---------- GIVEN RECORDS ----------

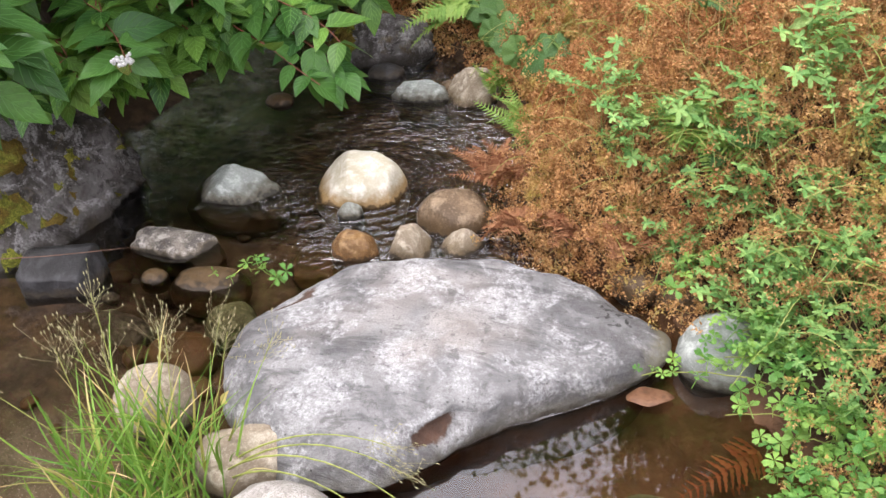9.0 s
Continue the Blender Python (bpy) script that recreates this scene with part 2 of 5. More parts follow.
def water_mat():
    """Clear brown water: it mirrors by Fresnel and lets the bed show; ripples where it runs."""
    m = Nodes("clear_water")
    p = m.place()
    x, y, z = m.xyz(p)
    stretch = m.n.new("ShaderNodeMapping")
    stretch.inputs["Scale"].default_value, stretch.inputs["Rotation"].default_value = (0.65, 1.25, 1.0), (0, 0, radians(-18))
    m.l.new(p, stretch.inputs["Vector"])
    s = stretch.outputs[0]
    across = m.math("ADD", x, m.math("MULTIPLY", m.noise(4.0, 2, 0.5, p), 0.5))
    runs = m.math("MULTIPLY", m.math("MULTIPLY", m.ramp(y, 1.68, 1.98), m.ramp(across, -0.95, -0.45, 0.16, 1.0)), m.ramp(m.noise(3.0, 2, 0.5, p), 0.3, 0.6, 0.35, 1.0))
    fast = m.math("ADD", m.noise(15, 2.0, 0.5, s, 2.0), m.math("MULTIPLY", m.noise(52, 1, 0.5, s, 0.6), 0.13))
    slow = m.math("MULTIPLY", m.noise(9, 2, 0.45, p, 0.3), 0.03)
    h = m.math("ADD", slow, m.math("MULTIPLY", m.math("MULTIPLY", fast, runs), 5.4))
    dx, dy = m.math("ADD", x, 0.79), m.math("MULTIPLY", m.math("SUBTRACT", y, 2.136), 1.15)
    far = m.math("SQRT", m.math("ADD", m.math("MULTIPLY", dx, dx), m.math("MULTIPLY", dy, dy)))
    ring = m.math("SINE", m.math("ADD", m.math("MULTIPLY", far, 165.0), m.math("MULTIPLY", m.noise(9, 2, 0.5, p), 7.0)))
    ring = m.math("MULTIPLY", ring, m.math("MULTIPLY", m.ramp(far, 0.14, 0.5, 0.85, 0), m.ramp(dx, -0.05, 0.08)))
    h = m.math("ADD", h, ring)
    n = m.bump(h, 1.0, 0.009)
    fr = m.n.new("ShaderNodeFresnel")
    fr.inputs["IOR"].default_value = WATER_IOR
    m.l.new(n, fr.inputs["Normal"])
    gl = m.n.new("ShaderNodeBsdfGlossy")
    gl.inputs["Roughness"].default_value = 0.022
    m.l.new(n, gl.inputs["Normal"])
    tr = m.n.new("ShaderNodeBsdfTransparent")
    tr.inputs["Color"].default_value = (0.85, 0.79, 0.71, 1)
    mix = m.n.new("ShaderNodeMixShader")
    m.l.new(fr.outputs[0], mix.inputs[0])
    m.l.new(tr.outputs[0], mix.inputs[1])
    m.l.new(gl.outputs[0], mix.inputs[2])
    m.l.new(mix.outputs[0], m.n["Material Output"].inputs["Surface"])
    return m.mat


WATER_IOR = 1.92


def lichen_mat():
    """Rough dark rock: brown-black pits, ash-grey faces, and crusts of pale lichen with ragged edges."""
    m = Nodes("lichened_rock", 0.85)
    v = m.coord()
    z = m.xyz(m.place())[2]
    rough = m.noise(26, 9, 0.75, v, 0.6)
    c = m.mix(m.ramp(m.noise(8, 6, 0.65, v, 0.5), 0.36, 0.62), (0.045, 0.038, 0.03), (0.16, 0.15, 0.145))
    c = m.mix(m.ramp(rough, 0.36, 0.52, 0.9, 0), c, (0.022, 0.018, 0.014))
    crust = m.math("MULTIPLY", m.ramp(m.noise(15, 8, 0.72, v, 0.8), 0.5, 0.58), m.ramp(m.noise(140, 4, 0.75, v), 0.36, 0.6))
    c = m.mix(m.math("MULTIPLY", crust, 0.9), c, (0.38, 0.37, 0.37))
    c = m.mix(m.ramp(m.noise(60, 5, 0.7, v), 0.58, 0.68, 0, 0.7), c, (0.31, 0.30, 0.29))
    c = m.mix(m.ramp(m.noise(11, 5, 0.65, v), 0.57, 0.66, 0, 0.55), c, (0.12, 0.085, 0.03))
    low = m.math("ADD", z, m.math("MULTIPLY", m.math("SUBTRACT", m.noise(20, 5, 0.6, v), 0.5), -0.12))
    c = m.mix(m.ramp(low, 0.0, 0.06, 0.85, 0), c, (0.028, 0.022, 0.015))
    h = m.math("ADD", rough, m.math("MULTIPLY", m.noise(120, 5, 0.75, v), 0.35))
    return m.done(c, m.ramp(low, 0.0, 0.05, 0.4, 0.85), m.bump(h, 1.0, 0.022))


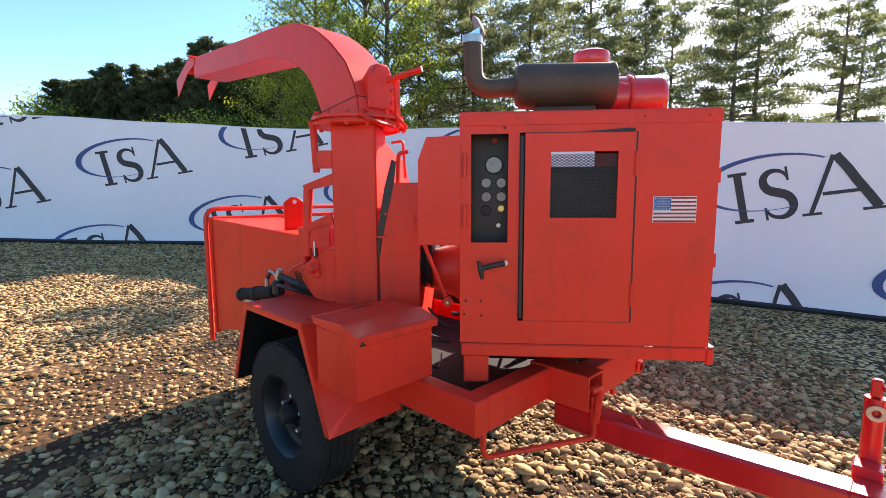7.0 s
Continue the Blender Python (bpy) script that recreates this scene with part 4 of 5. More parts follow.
    part("sleeve", slab([(-0.74, 0.43), (-0.74, 0.562), (-1.22, 0.586), (-1.22, 0.46)], 0.132, CH @ axes((-0.041, 0, 0), (0, 1, 0), (0, 0, 1)), bevel=0.01), GLOSS_RED, tongue)
    coupler = bmesh.new()
    slab([(-1.3, 0.475), (-1.3, 0.595), (-1.43, 0.602), (-1.54, 0.592), (-1.54, 0.5), (-1.43, 0.485)], 0.104, CH @ axes((-0.028, 0, 0), (0, 1, 0), (0, 0, 1)), coupler, 0.012)
    pipe([(0.027, -1.5, 0.555), (0.029, -1.6, 0.558), (0.03, -1.63, 0.557), (0.031, -1.637, 0.556), (0.033, -1.7, 0.55), (0.034, -1.745, 0.534), (0.035, -1.775, 0.51), (0.035, -1.787, 0.482)], 0.06, 20, coupler, CH, radii=[0.042, 0.046, 0.048, 0.041, 0.044, 0.044, 0.039, 0.025])
    pipe([(0.03, -1.628, 0.557), (0.0305, -1.64, 0.5565), (0.031, -1.652, 0.556)], 0.05, 20, coupler, CH, radii=[0.05, 0.053, 0.05])
    coupler = part("coupler", coupler, GLOSS_RED, tongue, "rounded red ball coupler")
    part("coupler_lever", slab([(-1.56, 0.595), (-1.625, 0.595), (-1.635, 0.65), (-1.665, 0.715), (-1.64, 0.718), (-1.605, 0.65)], 0.018, CH @ axes((0.03, 0, 0), (0, 1, 0), (0, 0, 1)), bevel=0.002), GLOSS_RED, tongue)
    part("lever_grip", box(0.012, 0.072, -1.67, -1.633, 0.714, 0.726, 0.003, CH), GLOSS_RED, tongue)
    part("coupler_pin", pipe(rounded([(0.03, -1.56, 0.6), (0.07, -1.52, 0.64), (0.07, -1.46, 0.63), (0.02, -1.44, 0.61)], 0.03), 0.004, 6, m=CH), DARK, tongue)
    part("coupler_slot", box(0.025, 0.05, -1.812, -1.795, 0.482, 0.502, 0.002, CH), BLACK, tongue)
    # hook post
    post = bmesh.new()
    outline = [(-1.292, 0.44), (-1.292, 0.872), (-1.248, 0.872), (-1.203, 0.6), (-1.203, 0.44)]
    for x in (-0.05, 0.118):
        slab(outline, 0.009, CH @ axes((x, 0, 0), (0, 1, 0), (0, 0, 1)), post)
    block(post, -0.041, 0.118, -1.268, -1.258, 0.44, 0.868, 0, CH)
    post = part("hook_post", post, GLOSS_RED, tongue, "upright red channel post")
    for x, y, z in ((0.045, -1.2695, 0.8), (0.09, -1.2695, 0.69), (0.0, -1.2695, 0.66)):
        part("bolt_hole", lathe([(0, 0.001), (0.008, 0.001), (0.008, 0)], CH @ along((x, y, z), (0, -1, 0)), 10), BLACK, post)
    # jack
    jack = part("jack_stand", pipe([(0.184, -0.78, 0.1), (0.184, -0.78, 0.82)], 0.031, 18, m=CH), GLOSS_RED, tongue, "red screw jack stand")
    part("inner_leg", pipe([(0.184, -0.78, -0.05), (0.184, -0.78, 0.12)], 0.026, 16, m=CH), GLOSS_RED, jack)
    part("worn_band", pipe([(0.184, -0.78, 0.12), (0.184, -0.78, 0.215)], 0.0316, 16, m=CH), RUST, jack, "worn rusty band")
    part("foot", lathe([(0, 0), (0.036, 0), (0.036, 0.008), (0.03, 0.012), (0, 0.012)], CH @ Matrix.Translation((0.184, -0.78, -0.085)), 18), RUST, jack)
    part("jack_bracket", box(0.085, 0.165, -0.82, -0.74, 0.47, 0.6, 0.004, CH), GLOSS_RED, jack)
    part("top_lug", box(0.168, 0.2, -0.796, -0.764, 0.82, 0.885, 0.006, CH), GLOSS_RED, jack)
    crank = part("crank", pipe(rounded([(0.184, -0.79, 0.862), (0.16, -0.815, 0.855), (0.125, -0.855, 0.772), (0.09, -0.886, 0.765)], 0.03), 0.0075, 8, m=CH), GLOSS_RED, jack)
    part("crank_grip", pipe([(0.098, -0.88, 0.764), (0.084, -0.893, 0.772), (0.068, -0.908, 0.788)], 0.019, 10, m=CH, radii=[0.012, 0.02, 0.014]), WHITE, jack, "white plastic crank grip")
    part("pin_ring", lathe([(0.014, 0), (0.028, 0), (0.028, 0.01), (0.014, 0.01)], CH @ along((0.152, -0.785, 0.775), (-1, -0.2, 0)), 16), STEEL, jack)
    # fenders
    for s, (a, b, c, d, low) in ((-1, (1.06, 1.655, 0.865, 1.84, 0.49)), (1, (1.16, 1.79, 1.0, 2.02, 0.43))):
        x0, x1 = (-0.96, -0.56) if s < 0 else (0.58, 0.965)
        side = slab([(a, 0.955), (a, 0.95), (c, low), (c + 0.012, low), (a + 0.012, 0.94), (b - 0.012, 0.94), (d - 0.012, low), (d, low), (b, 0.95), (b, 0.955)], x1 - x0, CH @ axes((x0, 0, 0), (0, 1, 0), (0, 0, 1)))
        fender = part("fender", side, RED, chipper, "folded red sheet steel fender")
        ex = x0 - 0.003 if s < 0 else x1 - 0.003
        part("fender_lip", slab([(a + 0.003, 0.951), (c + 0.004, low + 0.003), (c + 0.03, low + 0.003), (a + 0.03, 0.925), (b - 0.03, 0.925), (d - 0.03, low + 0.003), (d - 0.004, low + 0.003), (b - 0.003, 0.951)], 0.006, CH @ axes((ex, 0, 0), (0, 1, 0), (0, 0, 1))), RED, fender)
        for p, q in (((a + 0.014, 0.936), (c + 0.014, low)), ((b - 0.022, 0.936), (d - 0.022, low))):
            part("fender_liner", slab([p, q, (q[0] + 0.006, q[1]), (p[0] + 0.006, p[1])], x1 - x0 - 0.02, CH @ axes((x0 + 0.01, 0, 0), (0, 1, 0), (0, 0, 1))), BLACK, fender, "black fender inside")
        for x, y in ((x0 + 0.05, a + 0.04), (x1 - 0.05, a + 0.04), (x0 + 0.05, b - 0.04), (x1 - 0.05, b - 0.04)):
            part("fender_bolt", lathe([(0.01, 0), (0.01, 0.005), (0.005, 0.008), (0, 0.008)], CH @ Matrix.Translation((x, y, 0.955)), 6), RED, fender)
        inx = -0.57 if s < 0 else 0.585
        part("fender_back", slab([(a, 0.94), (c + 0.02, low), (d - 0.02, low), (b, 0.94)], 0.006, CH @ axes((inx, 0, 0), (0, 1, 0), (0, 0, 1))), BLACK, fender, "black fender inside")
    # tool box
    tool = part("tool_box", box(-0.962, -0.56, 0.645, 0.935, 0.72, 0.972, 0.005, CH), RED, chipper, "red steel tool box with a hinged lid")
    lid = bmesh.new()
    slab([(0.622, 0.974), (0.73, 1.004), (0.94, 1.002), (0.94, 1.012), (0.73, 1.017), (0.622, 0.987)], 0.42, CH @ axes((-0.972, 0, 0), (0, 1, 0), (0, 0, 1)), lid, 0.002)
    lid = part("lid", lid, RED, tool)
    part("lid_lip", box(-0.972, -0.552, 0.617, 0.623, 0.952, 0.986, 0.002, CH), RED, lid)
    for x in (-0.972, -0.556):
        part("lid_side", slab([(0.622, 0.96), (0.73, 0.975), (0.94, 0.985), (0.94, 1.004), (0.73, 1.006), (0.622, 0.977)], 0.004, CH @ axes((x, 0, 0), (0, 1, 0), (0, 0, 1))), RED, lid)
    part("lid_hinge", pipe([(-0.97, 0.945, 1.01), (-0.56, 0.945, 1.01)], 0.009, 8, m=CH), RED, tool)
    part("hinge_gap", box(-0.78, -0.7, 0.934, 0.94, 1.0125, 1.0155, 0, CH), BLACK, tool)
    part("lid_gap", slab([(-0.967, 0.953), (-0.935, 0.953), (-0.955, 0.972)], 0.002, CH @ axes((0, 0.6165, 0), (1, 0, 0), (0, 0, 1))), BLACK, tool)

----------

◆ REQUIREMENTS
Pull out every line in the material above where "that" occurs.

◆ ANSWER TO THIS EXERCISE
Continue the Blender Python (bpy) script that recreates this scene with part 2 of 5. More parts follow.
Continue the Blender Python (bpy) script that recreates this scene with part 4 of 5. More parts follow.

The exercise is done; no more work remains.